The Lamarche decision also comments on two other topics that will be of interest to parties faced with or considering a section 29.1 motion.
First, in response to class counsel’s assertion that the plaintiff’s underlying claim was meritorious, Justice Gomery explicitly held that “[t]he merits of the case are irrelevant on a s. 29.1 motion.”
Second, class counsel suggested that dismissal of the Lamarche action would be a “pointless” exercise because if the case were dismissed, he would “simply find another class representative and start another class action against the same defendants.” Class counsel pointed to Bourque, in which Justice Belobaba observed that, “in the vast majority of cases, the dismissed proceeding can be refiled against the same defendants with just a change in the proposed representative plaintiff.” However, Justice Gomery agreed with the defendants that Justice Belobaba’s comment on this issue was obiter – meaning that it was not necessary to the result in Bourque.

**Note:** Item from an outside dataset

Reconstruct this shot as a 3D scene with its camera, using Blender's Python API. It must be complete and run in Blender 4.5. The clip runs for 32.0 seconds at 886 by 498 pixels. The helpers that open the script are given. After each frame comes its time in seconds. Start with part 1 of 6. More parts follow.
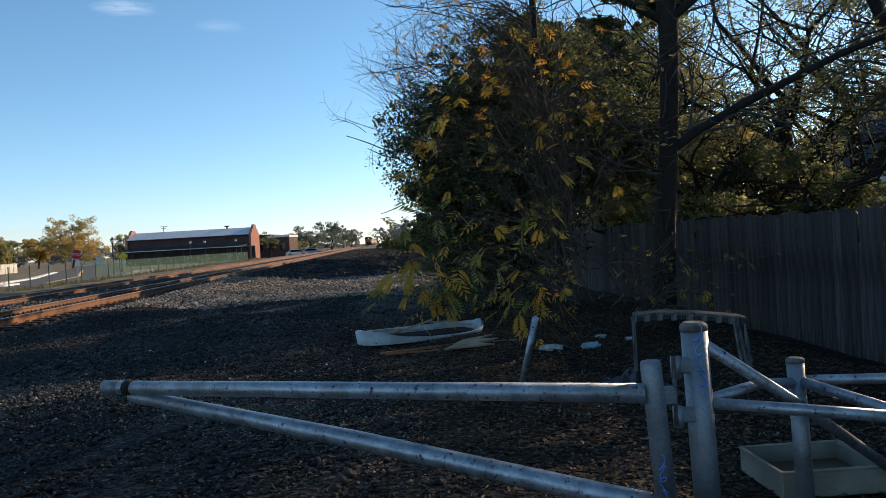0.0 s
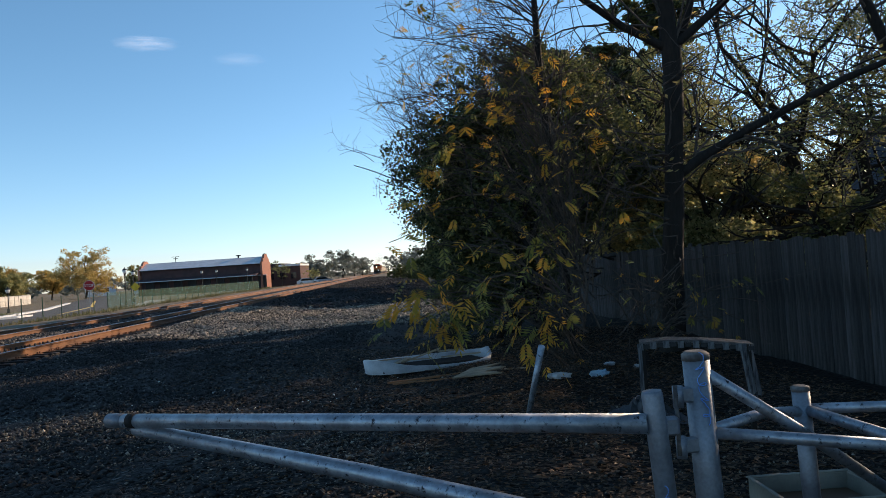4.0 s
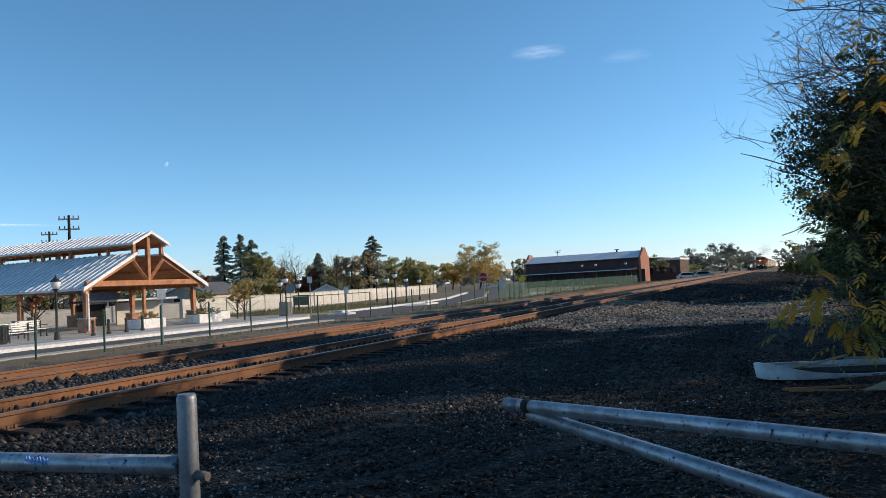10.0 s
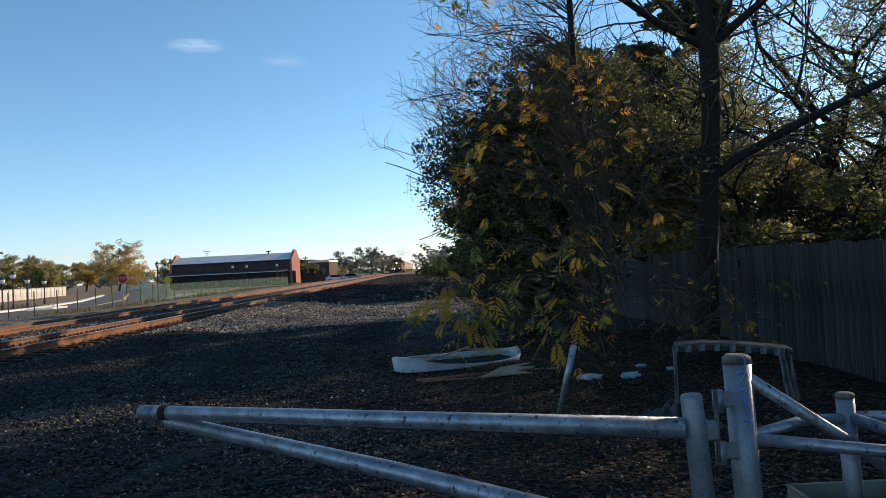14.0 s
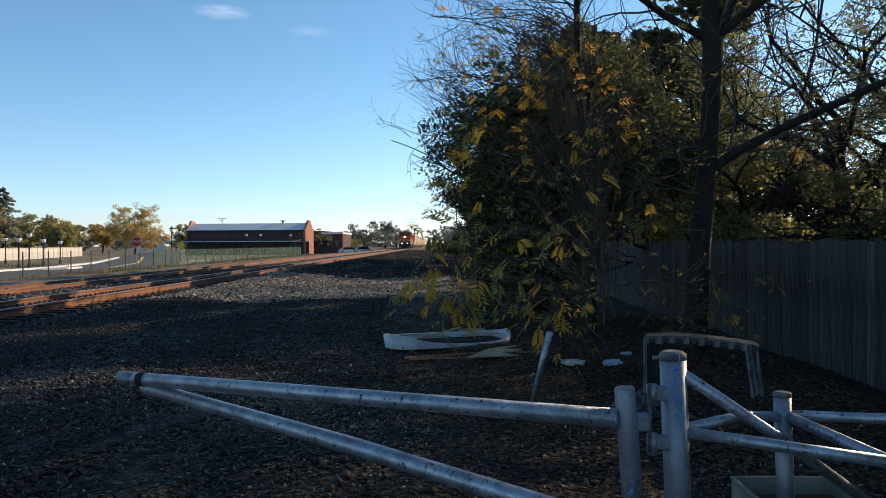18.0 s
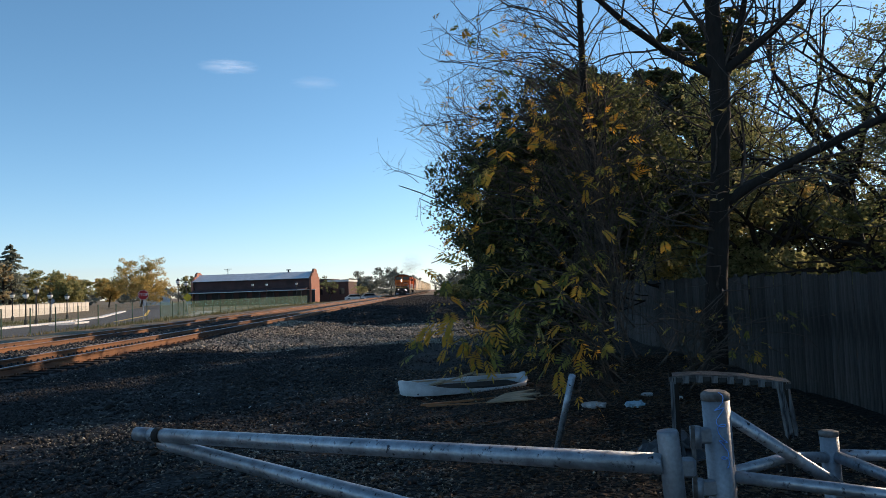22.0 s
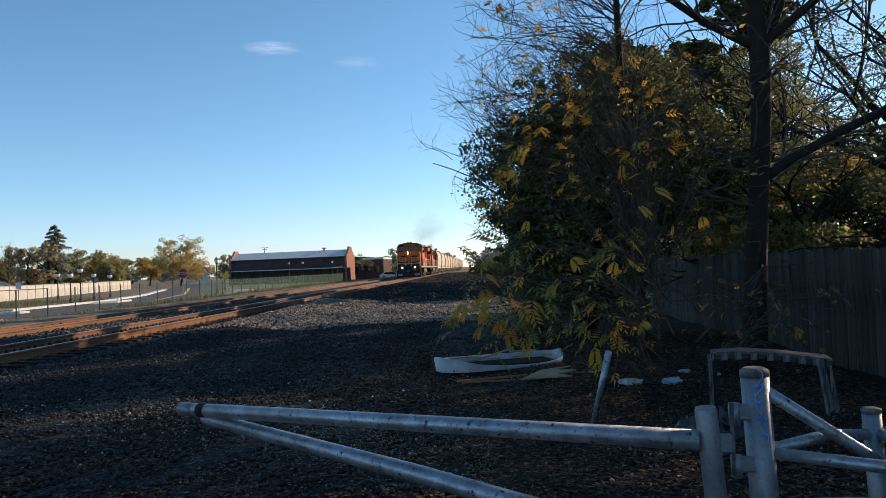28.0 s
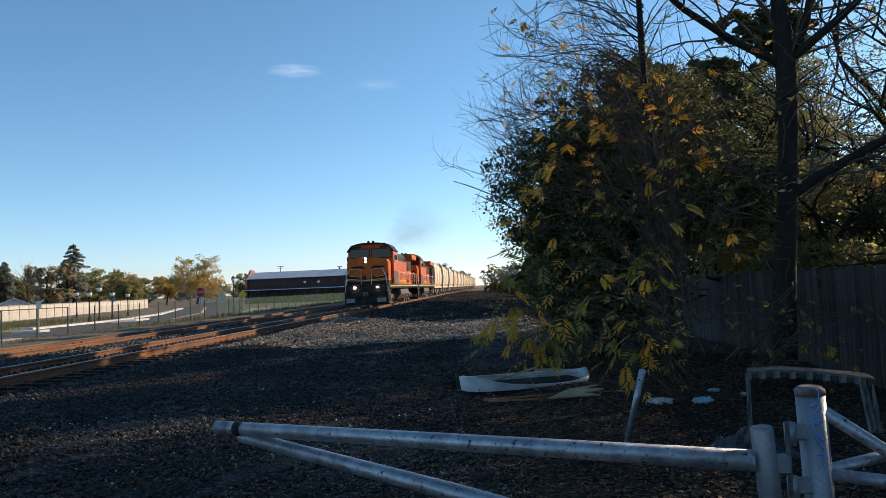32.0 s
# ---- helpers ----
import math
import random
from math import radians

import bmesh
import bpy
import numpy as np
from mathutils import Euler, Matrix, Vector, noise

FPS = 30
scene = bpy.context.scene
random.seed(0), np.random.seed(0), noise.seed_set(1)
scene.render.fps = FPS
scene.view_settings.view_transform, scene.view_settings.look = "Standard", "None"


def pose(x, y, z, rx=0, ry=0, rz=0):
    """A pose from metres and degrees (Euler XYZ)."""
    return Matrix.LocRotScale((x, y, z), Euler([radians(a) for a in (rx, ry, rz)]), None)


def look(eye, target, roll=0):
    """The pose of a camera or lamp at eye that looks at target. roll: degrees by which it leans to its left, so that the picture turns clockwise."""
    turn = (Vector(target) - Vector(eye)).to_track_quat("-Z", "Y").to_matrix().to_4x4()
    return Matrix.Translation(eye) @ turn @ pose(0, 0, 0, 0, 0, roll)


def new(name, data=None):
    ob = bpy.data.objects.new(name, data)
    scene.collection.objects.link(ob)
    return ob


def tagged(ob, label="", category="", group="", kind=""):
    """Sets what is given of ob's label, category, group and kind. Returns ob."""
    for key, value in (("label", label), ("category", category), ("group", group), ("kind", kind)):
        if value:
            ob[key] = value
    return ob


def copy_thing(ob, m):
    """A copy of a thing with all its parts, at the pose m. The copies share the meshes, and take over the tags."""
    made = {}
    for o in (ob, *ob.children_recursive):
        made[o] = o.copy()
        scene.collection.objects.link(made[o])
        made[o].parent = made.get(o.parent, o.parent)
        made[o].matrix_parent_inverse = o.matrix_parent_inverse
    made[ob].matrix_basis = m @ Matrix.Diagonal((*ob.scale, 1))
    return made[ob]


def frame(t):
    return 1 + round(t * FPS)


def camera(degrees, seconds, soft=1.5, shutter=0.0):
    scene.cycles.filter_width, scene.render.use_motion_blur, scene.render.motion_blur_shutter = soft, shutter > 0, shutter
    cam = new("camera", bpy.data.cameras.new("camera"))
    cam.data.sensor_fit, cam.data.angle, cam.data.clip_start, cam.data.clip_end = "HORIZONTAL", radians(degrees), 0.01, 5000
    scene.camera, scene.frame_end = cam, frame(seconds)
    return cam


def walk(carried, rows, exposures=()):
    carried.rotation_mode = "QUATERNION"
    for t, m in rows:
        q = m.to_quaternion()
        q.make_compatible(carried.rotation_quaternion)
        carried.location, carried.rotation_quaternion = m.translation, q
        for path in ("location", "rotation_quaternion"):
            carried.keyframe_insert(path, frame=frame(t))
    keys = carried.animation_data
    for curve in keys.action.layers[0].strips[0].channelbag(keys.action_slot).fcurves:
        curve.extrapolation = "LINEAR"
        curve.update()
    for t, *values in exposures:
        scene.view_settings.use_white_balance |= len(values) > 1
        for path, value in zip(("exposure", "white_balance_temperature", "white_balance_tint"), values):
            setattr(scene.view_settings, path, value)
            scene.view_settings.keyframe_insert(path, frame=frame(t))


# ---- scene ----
cam = camera(60.54, 32.0, soft=0.85)
PATH = [
    (0.0, -0.021, 0.065, 1.51, -4.38, -0.74, 3.17),
    (0.5, 0.102, 0.05, 1.534, -3.55, -0.03, 3.37),
    (1.0, 0.134, 0.039, 1.528, -3.82, 1.23, 3.54),
    (1.5, 0.043, 0.045, 1.535, -8.09, 1.94, 3.66),
    (2.0, 0.033, 0.031, 1.535, -6.35, 2.48, 3.3),
    (2.5, 0.035, 0.04, 1.533, -5.8, 2.09, 3.14),
    (4.5, 0.03, 0.058, 1.522, -3.18, 1.16, 3.85),
    (5.0, 0.002, 0.064, 1.528, -3.26, 0.86, 3.76),
    (5.5, 0.016, 0.036, 1.532, 0.04, 0.81, 2.77),
    (6.0, -0.007, 0.021, 1.537, 12.66, 1.02, 3.08),
    (6.5, -0.011, 0.023, 1.533, 22.69, 0.46, 2.86),
    (7.0, -0.027, 0.025, 1.538, 25.88, 0.11, 3.28),
    (7.5, -0.022, 0.011, 1.55, 26.49, 0.67, 3.56),
    (8.0, -0.023, 0.004, 1.55, 27.5, 1.38, 3.52),
    (8.5, -0.023, 0.01, 1.551, 27.69, 1.98, 3.29),
    (9.0, -0.001, -0.001, 1.55, 27.76, 2.35, 3.0),
    (9.5, -0.025, 0.007, 1.55, 28.06, 2.49, 2.81),
    (10.0, -0.012, 0.046, 1.542, 24.46, 2.6, 3.1),
    (10.5, -0.011, 0.034, 1.537, 7.8, 2.15, 2.51),
    (11.0, 0.031, 0.054, 1.535, 0.57, 1.82, 2.55),
    (11.5, -0.005, 0.08, 1.527, -1.07, 1.83, 2.96),
    (12.0, 0.028, 0.08, 1.531, -0.38, 1.9, 2.66),
    (12.5, 0.027, 0.071, 1.542, -0.26, 1.79, 2.02),
    (13.0, 0.018, 0.087, 1.538, 0.51, 1.84, 2.77),
    (13.5, 0.046, 0.069, 1.54, -1.65, 2.04, 2.63),
    (14.0, 0.003, 0.103, 1.517, -1.44, 1.37, 2.83),
    (14.5, 0.033, 0.09, 1.521, -4.7, 0.65, 2.48),
    (16.5, 0.199, 0.026, 1.552, -2.02, 1.07, 2.17),
    (17.0, 0.214, -0.06, 1.551, -0.69, 1.3, 0.52),
    (17.5, 0.242, -0.112, 1.552, -0.51, 0.21, 1.21),
    (18.0, 0.279, -0.065, 1.568, -0.37, -0.36, 0.31),
    (18.5, 0.2, 0.02, 1.568, 2.93, 1.06, 0.81),
    (19.0, 0.102, 0.039, 1.562, 0.81, 1.56, 1.55),
    (19.5, 0.049, 0.072, 1.557, 1.05, 2.0, 2.64),
    (20.0, 0.133, 0.06, 1.557, 0.77, 2.95, 2.37),
    (20.5, 0.132, 0.055, 1.563, 1.2, 3.4, 2.26),
    (21.0, 0.191, 0.051, 1.555, 0.51, 3.35, 1.97),
    (21.5, 0.163, 0.036, 1.56, 0.22, 3.02, 1.72),
    (22.0, 0.176, 0.042, 1.559, 0.05, 3.01, 1.93),
    (22.5, 0.148, 0.04, 1.554, 0.22, 2.66, 1.65),
    (23.0, 0.152, 0.048, 1.552, 0.32, 2.33, 2.22),
    (23.5, 0.186, 0.051, 1.566, -1.33, 2.0, 2.27),
    (24.0, 0.166, 0.063, 1.561, -1.78, 2.61, 2.81),
    (24.5, 0.195, 0.04, 1.563, -3.6, 2.93, 1.88),
    (25.0, 0.164, 0.048, 1.555, -1.55, 2.46, 2.43),
    (25.5, 0.179, 0.04, 1.564, -0.07, 1.83, 2.37),
    (26.0, 0.173, 0.036, 1.549, 1.94, 1.51, 2.45),
    (26.5, 0.165, 0.023, 1.553, 2.59, 1.41, 1.87),
    (28.5, 0.172, 0.025, 1.563, 2.66, 1.39, 2.31),
    (29.0, 0.181, 0.011, 1.564, 2.4, 1.75, 1.73),
    (29.5, 0.179, -0.005, 1.56, 2.59, 2.17, 1.5),
    (30.0, 0.157, 0.007, 1.568, 3.14, 2.0, 1.48),
    (30.5, 0.061, 0.037, 1.565, 4.32, 2.4, 1.69),
    (31.0, 0.039, 0.075, 1.576, 3.57, 3.73, 1.68),
    (31.5, -0.017, 0.051, 1.563, 2.02, 3.04, 2.14),
    (32.0, 0.021, 0.044, 1.56, 3.75, 2.83, 2.31),
]
walk(cam, [(t, pose(x, y, z, 90 + pitch, roll, yaw)) for t, x, y, z, yaw, pitch, roll in PATH], [(0, 0.22, 6400, 19), (5.0, 0.21, 6330, 20), (6.6, 0.00, 5800, 16), (9.7, 0.00, 5740, 15), (11.0, 0.14, 6150, 18), (18.0, 0.22, 6400, 20), (20.0, 0.14, 6300, 19), (24.0, 0.13, 6300, 20), (32.0, 0.13, 6300, 20)])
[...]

None of the section 29.1 dismissal cases decided to date have resulted in class counsel reconstituting or re-filing the dismissed action as a new proposed class proceeding. It is an unsettled legal question whether the effect of mandatory dismissal of a proposed class action for delay can be mitigated by re-filing the same proposed class action (including with a new representative plaintiff). Notwithstanding Justice Belobaba’s obiter comment in Lamarche, formal resolution of this issue on a proper record will be important for class action plaintiffs and defendants alike, as it will shape whether a section 29.1 dismissal can be easily circumvented, or whether a section 29.1 dismissal has real teeth and precludes further recourse to the class action mechanism in Ontario. Bourque or Lamarche may subsequently present the court with the opportunity to answer this question, depending on what steps class counsel decide to take following the section 29.1 dismissal of those cases.